Mr. Hong Kong
- Formation: 2005
- Type: Beauty Pageant
- Headquarters: Hong Kong
- Location: China;
- Members: Mister World
- Official language: Chinese, English

= Mister Hong Kong =

National male beauty pageant

The Mr. Hong Kong Contest, (香港先生選舉) abbreviated as Mr. HK (港生), is a beauty contest for young men organized by the leading Hong Kong television station, TVB. The contest began in 2005, was suspended from 2012 to 2015 and in 2017, and then resumed. Winners have the opportunity to represent Hong Kong in the Mister World contest.

== History ==
Like the Miss Hong Kong Pageant, top Mr. Hong Kong contestants are awarded to a contract with TVB, and many of them become promoted television actors. A contestant and runner-up in 2005, Byron Pang, even went on to become a film star. In his first film role, in the 2009 Hong Kong movie Amphetamine, his pubic hair, penis and testicles were fully exposed on camera, in several scenes.

The contest also has other consolation prizes that vary slightly from year to year. Unlike their female counterpart, Mr. Hong Kong does not have specific first and second runner-up positions. Contestants are divided into two groups, the Stylish Youth Division (瀟灑少年) and the Maturity Division (健力盛年), and a winner is chosen from both groups. The final winner (the Mr. Hong Kong) will then be determined by the top contestants of both groups. But from 2016, first and second runner-up positions added as first time, also the minimum participant age limit has lowered to 16.
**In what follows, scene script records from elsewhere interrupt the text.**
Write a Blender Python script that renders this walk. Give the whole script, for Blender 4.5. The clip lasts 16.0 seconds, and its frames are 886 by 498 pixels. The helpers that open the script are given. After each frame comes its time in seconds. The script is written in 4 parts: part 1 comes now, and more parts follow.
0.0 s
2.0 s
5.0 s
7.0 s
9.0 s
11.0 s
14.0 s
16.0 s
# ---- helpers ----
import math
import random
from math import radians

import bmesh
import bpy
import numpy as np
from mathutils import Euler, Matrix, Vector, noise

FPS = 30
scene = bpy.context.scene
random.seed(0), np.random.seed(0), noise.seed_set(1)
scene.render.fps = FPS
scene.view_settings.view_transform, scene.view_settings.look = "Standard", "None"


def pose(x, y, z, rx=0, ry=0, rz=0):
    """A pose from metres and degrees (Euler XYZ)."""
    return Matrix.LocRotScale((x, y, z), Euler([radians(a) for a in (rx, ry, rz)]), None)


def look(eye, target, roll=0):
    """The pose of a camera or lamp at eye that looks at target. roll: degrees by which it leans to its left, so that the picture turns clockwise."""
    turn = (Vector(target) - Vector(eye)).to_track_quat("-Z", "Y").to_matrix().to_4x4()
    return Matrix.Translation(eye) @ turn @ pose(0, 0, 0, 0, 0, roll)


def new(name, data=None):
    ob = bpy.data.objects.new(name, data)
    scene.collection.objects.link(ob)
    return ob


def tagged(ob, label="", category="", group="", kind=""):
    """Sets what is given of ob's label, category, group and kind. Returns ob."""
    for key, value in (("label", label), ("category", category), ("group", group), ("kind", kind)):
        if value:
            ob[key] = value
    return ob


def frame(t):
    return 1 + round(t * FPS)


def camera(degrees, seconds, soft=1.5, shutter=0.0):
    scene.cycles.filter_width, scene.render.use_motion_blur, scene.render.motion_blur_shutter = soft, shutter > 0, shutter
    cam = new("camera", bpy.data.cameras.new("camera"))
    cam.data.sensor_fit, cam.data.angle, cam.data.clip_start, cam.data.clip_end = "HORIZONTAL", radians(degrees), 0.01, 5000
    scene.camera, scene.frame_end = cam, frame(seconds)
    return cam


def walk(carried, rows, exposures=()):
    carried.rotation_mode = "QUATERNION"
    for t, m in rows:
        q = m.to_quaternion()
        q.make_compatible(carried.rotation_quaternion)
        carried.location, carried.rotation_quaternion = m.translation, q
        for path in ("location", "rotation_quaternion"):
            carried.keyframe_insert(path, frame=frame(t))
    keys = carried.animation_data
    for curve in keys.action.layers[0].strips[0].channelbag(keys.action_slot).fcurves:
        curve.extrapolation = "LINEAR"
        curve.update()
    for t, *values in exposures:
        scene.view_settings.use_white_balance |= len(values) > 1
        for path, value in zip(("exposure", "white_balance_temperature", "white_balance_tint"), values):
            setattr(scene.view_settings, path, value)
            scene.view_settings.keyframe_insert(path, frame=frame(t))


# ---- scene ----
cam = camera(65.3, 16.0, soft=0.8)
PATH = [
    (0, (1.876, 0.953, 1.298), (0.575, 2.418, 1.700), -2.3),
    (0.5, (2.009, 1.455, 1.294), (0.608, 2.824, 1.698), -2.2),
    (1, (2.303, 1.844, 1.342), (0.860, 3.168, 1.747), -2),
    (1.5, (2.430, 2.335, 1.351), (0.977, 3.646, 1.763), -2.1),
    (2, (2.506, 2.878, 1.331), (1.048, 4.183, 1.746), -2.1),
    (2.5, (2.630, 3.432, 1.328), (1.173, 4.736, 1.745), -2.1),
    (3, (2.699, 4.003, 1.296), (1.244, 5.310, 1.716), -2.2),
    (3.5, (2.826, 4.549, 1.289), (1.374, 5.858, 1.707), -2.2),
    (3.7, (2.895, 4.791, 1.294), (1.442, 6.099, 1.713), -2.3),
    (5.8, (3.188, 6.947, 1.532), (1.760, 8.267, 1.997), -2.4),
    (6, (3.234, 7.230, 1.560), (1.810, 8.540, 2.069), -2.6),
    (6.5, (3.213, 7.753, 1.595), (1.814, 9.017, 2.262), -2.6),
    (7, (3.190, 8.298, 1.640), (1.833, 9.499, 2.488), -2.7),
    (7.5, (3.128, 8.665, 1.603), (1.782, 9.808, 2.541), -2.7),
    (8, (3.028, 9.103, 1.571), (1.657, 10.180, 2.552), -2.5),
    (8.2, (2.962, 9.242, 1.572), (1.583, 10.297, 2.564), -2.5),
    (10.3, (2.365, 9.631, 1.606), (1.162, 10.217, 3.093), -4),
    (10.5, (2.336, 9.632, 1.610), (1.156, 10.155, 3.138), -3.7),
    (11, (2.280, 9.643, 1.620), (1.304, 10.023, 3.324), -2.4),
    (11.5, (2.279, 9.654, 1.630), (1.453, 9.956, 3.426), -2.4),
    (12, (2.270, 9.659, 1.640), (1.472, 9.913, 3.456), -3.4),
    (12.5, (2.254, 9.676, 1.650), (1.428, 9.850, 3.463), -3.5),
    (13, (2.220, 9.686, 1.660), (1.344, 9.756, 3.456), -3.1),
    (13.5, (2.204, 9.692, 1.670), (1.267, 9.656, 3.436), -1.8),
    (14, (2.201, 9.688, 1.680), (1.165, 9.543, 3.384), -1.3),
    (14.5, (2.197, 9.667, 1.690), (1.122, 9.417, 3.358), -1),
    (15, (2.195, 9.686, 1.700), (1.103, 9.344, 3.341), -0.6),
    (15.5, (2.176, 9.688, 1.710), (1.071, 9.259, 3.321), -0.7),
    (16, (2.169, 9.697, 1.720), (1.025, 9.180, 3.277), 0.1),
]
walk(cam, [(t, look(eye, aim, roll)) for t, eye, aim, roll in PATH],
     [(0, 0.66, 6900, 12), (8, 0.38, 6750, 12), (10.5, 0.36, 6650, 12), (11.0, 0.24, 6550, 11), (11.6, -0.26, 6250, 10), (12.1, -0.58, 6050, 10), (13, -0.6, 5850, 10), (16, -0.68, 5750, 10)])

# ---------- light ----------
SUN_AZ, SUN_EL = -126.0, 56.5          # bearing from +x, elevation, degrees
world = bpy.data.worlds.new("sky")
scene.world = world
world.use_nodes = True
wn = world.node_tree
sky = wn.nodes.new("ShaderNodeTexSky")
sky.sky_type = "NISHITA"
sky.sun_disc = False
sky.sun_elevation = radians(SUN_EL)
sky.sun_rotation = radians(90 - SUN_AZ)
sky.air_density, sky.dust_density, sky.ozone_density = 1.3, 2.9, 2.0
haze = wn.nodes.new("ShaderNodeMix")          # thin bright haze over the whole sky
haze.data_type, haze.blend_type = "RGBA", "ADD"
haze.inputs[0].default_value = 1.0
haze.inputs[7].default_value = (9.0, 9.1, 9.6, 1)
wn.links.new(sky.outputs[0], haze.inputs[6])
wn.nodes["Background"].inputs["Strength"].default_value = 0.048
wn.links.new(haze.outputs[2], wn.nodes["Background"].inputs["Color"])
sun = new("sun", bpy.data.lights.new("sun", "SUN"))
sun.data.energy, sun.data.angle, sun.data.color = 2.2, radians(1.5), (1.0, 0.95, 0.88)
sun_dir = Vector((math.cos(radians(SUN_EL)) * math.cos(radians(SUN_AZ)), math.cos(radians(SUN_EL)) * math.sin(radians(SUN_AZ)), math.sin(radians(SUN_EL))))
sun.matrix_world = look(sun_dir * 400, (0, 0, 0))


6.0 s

Judges for the contest are all women, and winners of the contest are also determined by a public vote of 600 to 800 female viewers. The first ever winner of the contest was Matthew Ko.

The modern Mr. Hong Kong Contest is completely unrelated to the original Mr. Hong Kong bodybuilding contest from the 1970s.

==Titleholders==

| Year | Mr. Hong Kong 香港先生 | Stylish winner 瀟灑組別冠軍 | Maturity winner 健力組別冠軍 |
|---|---|---|---|
| 2005 | Matthew Ko | Matthew Ko | Rocky Cheng (鄭健樂) |
| 2006 | Francois Huynh | Francois Huynh | Otto Chan |

| Year | Mr. Hong Kong 香港先生 | Youth winner 少年組別冠軍 | Maturity winner 盛年組別冠軍 |
| 2007 | Benjamin Yuen | Michael Chiu (趙國東) | Zhiwei Hu [yue] |
| 2008 | Michael Wilson Tsu (朱允崇) | Joey Law (羅天宇) | Michael Wilson Tsu |
| 2009 | Jack Hui (許家傑) | Calvin Chan (陳偉洪) | Jack Hui |
| 2010 | William Chak |
| 2011 | Clayton Li (李晉強) |

| Year | Winner 冠軍 | First runner-up 亞軍 | Second runner-up 季軍 |
|---|---|---|---|
| 2016 | Jackson Lai (黎振燁) | Karl Ting | Freeyon Chung (鍾君揚) |

==Notable winners and contestants==
- Matthew Ko (Mr. Hong Kong 2005; actor)
- Rocky Cheng (鄭健樂, Mr. Hong Kong 2005 runner-up; actor)
- Stefan Wong (Maturity division runner-up 2005; actor)
- Francois Huynh (Mr. Hong Kong 2006; actor)
- Benjamin Yuen (Mr. Hong Kong 2007; actor)

===Hosts===

| Year | Host |
|---|---|
| 2005 | Carol Cheng, Niki Chow & Anna Yau |
| 2006 | Carol Cheng, Kathy Chow & Anna Yau |
| 2007 | Carol Cheng, Maggie Cheung Ho-yee & Anna Yau |
| 2008 | Carol Cheng, Miriam Yeung & Anna Yau |
| 2009 | Carol Cheng, Miriam Yeung & Janis Chan |
| 2010 | Carol Cheng, Christine Ng, Koni Lui, Ella Koon &Mandy Lieu |
| 2011 | Carol Cheng, Sharon Chan, Koni Lui, Jacquelin Chong & Hanjin Tan |
| 2015 | Carol Cheng, Luk Wing Kuen & C Kwan |
| 2016 | Carol Cheng, Luk Wing Kuen & C Kwan |

===Mister World===
- Color key

| Year | Mr. Hong Kong | Placement | Special Awards |
Did not compete between 2012 - present
| 2010 | Wesley Lee Chun Ming |  | Top Model (Top 20); Talent (Top 20); |
| 2007 | François Huynh |  |  |
| 2000 | Lam Ming-lok |  |  |

==Controversy==
Hong Kong Broadcasting Authority has received a number of complaints from the public regarding the Mr. Hong Kong Contest, in which the programme was said to be of bad taste and that the male contestants were treated as sex objects by the women in the show. These complaints were later dismissed.